Metafore, dicevamo, che sono state per lui anche un modo di non prendersi sul serio – come quando andò ospite da Crozza a fare una specie di gara di metafore tra il Bersani reale e il Bersani interpretato dal comico. Metafore che ha trasformato in uno strumento comunicativo potentissimo, per arrivare in maniera diretta alle persone senza passare dai tweet, dalle foto di cibo su Instagram. Bersani è l’anti-internet, l’anti-follower, è la sua politica è la politica della realtà. L’abbaglio del 2013, in questo senso, ha insegnato tanto: la generazione successiva – proprio quella di Renzi – ha capito che si sente più vicina a un uomo che parla e sente la politica nei circoli piuttosto di chi la fa twittando a bordo di aerei diretti nei Paesi del Golfo.

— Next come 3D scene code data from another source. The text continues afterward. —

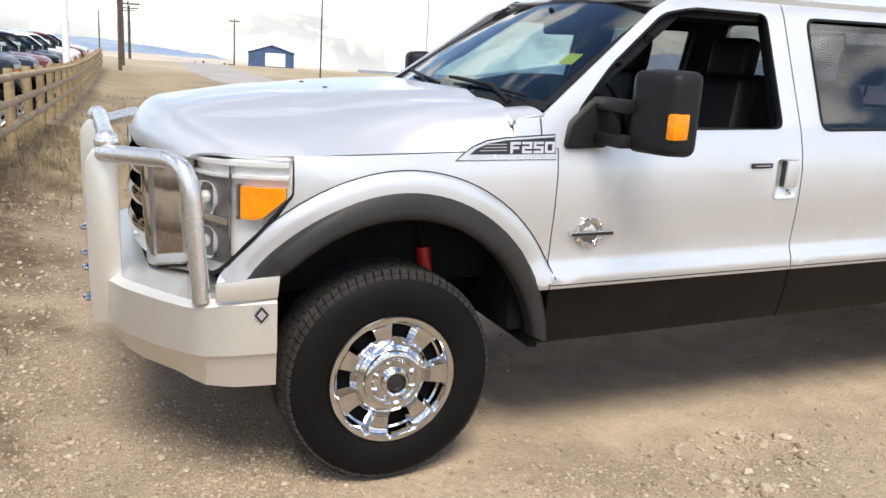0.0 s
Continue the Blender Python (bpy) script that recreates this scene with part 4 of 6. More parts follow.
    if full:
        for s in (-1, 1):
            def gasket(u, v):
                q = side_at(REAR_U, 0.752 + 0.536 * v, s, -0.004)
                return Vector((q.x, q.y - s * (0.011 - 0.014 * u), q.z))
            bm = grid(1, 14, gasket)
            shell(bm, 0.006, lambda c: Vector((1, 0, 0)))
            part("gate_gasket", raked(bm), SEAL, gate, "black rubber gasket")
    cy = 0.016
    bm = prism(bmesh.new(), rounded([(cy - 0.104, 1.130), (cy + 0.104, 1.130), (cy + 0.104, 1.234), (cy - 0.104, 1.234)], 0.022), "x", REAR_X - 0.03, REAR_X + 0.018, 0.004)
    latch = part("gate_handle", raked(bm), PLASTIC, gate, "black plastic tailgate handle")
    bm = box(bmesh.new(), REAR_X + 0.012, REAR_X + 0.030, cy - 0.080, cy + 0.082, 1.184, 1.222, 0.008)
    part("grip", raked(bm), PLASTIC, latch)
    # black plate laid on the handle as the shade of its finger recess
    bm = box(bmesh.new(), REAR_X + 0.0175, REAR_X + 0.020, cy - 0.055, cy + 0.055, 1.147, 1.182, 0.001)
    part("grip_recess", raked(bm), MATBLACK, latch)
    bm = lathe(bmesh.new(), [(0.001, -0.004), (0.007, -0.003), (0.008, 0.004)], 14)
    bm.transform(Matrix.Translation((REAR_X + 0.020, cy + 0.072, 1.160)) @ Matrix.Rotation(math.pi / 2, 4, "Z"))
    part("lock", raked(closed(bm)), CHROME, latch)

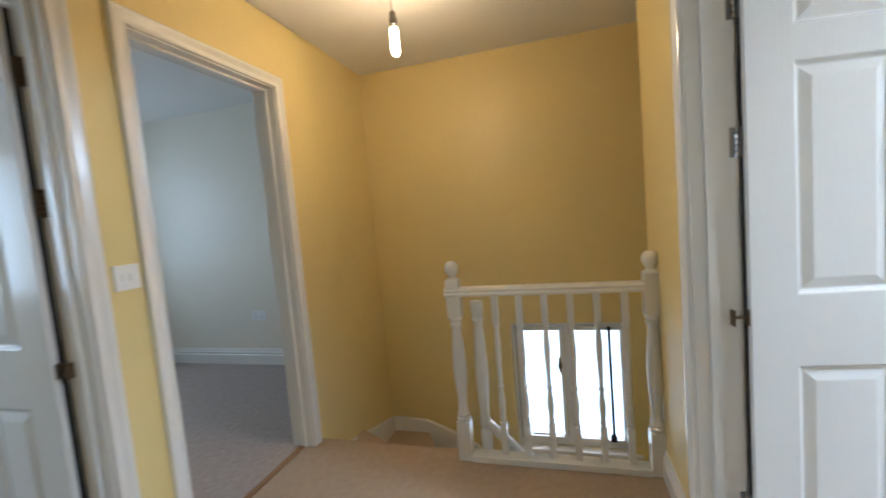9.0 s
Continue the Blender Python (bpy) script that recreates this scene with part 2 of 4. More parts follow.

Oggi che i politici si sono fatti inghiottire dai social, sono diventati degli influencer mentre gli influencer diventavano dei politici, oggi che i diritti, i valori e le idee sono diventati dei prodotti da vendere e le comunità politiche dei bacini d’utenza, rivalutiamo inevitabilmente Pierluigi Bersani. Uno che non ci ha mai considerati dei numeri da far crescere nelle statistiche del suo Instagram, ma delle persone. Uno che ha fatto dell’umanità la chiave della sua politica e che è stato l’unico avversario politico di Berlusconi ad andarlo a trovare in ospedale. Uno che, conservando l’umanità, non è mai diventato un arrivista, un arrogante, uno attaccato alla poltrona. 

L’immagine più iconica di Bersani che ci rimane in mente oggi è quella che lo vede da solo, seduto al tavolino di un bar, con una birra accanto, mentre prepara il suo discorso prima dell’Assemblea Nazionale del PD nel 2012. Una foto che è diventata un meme – uno dei primi, forse, prodotti dalla politica italiana – ma che sintetizza perfettamente chi è Pierluigi Bersani. Il suo modo sano e pulito di fare politica, con una onestà, un’educazione e un rispetto per il popolo che oggi non c’è più. Perché la politica è una cosa seria, “siam mica qui a pettinare le bambole”, “siam mica qui ad asciugare gli scogli”. Anche se alla fine, purtroppo, anche tutte queste espressioni descrivono bene l’eredità politica di Pierluigi Bersani.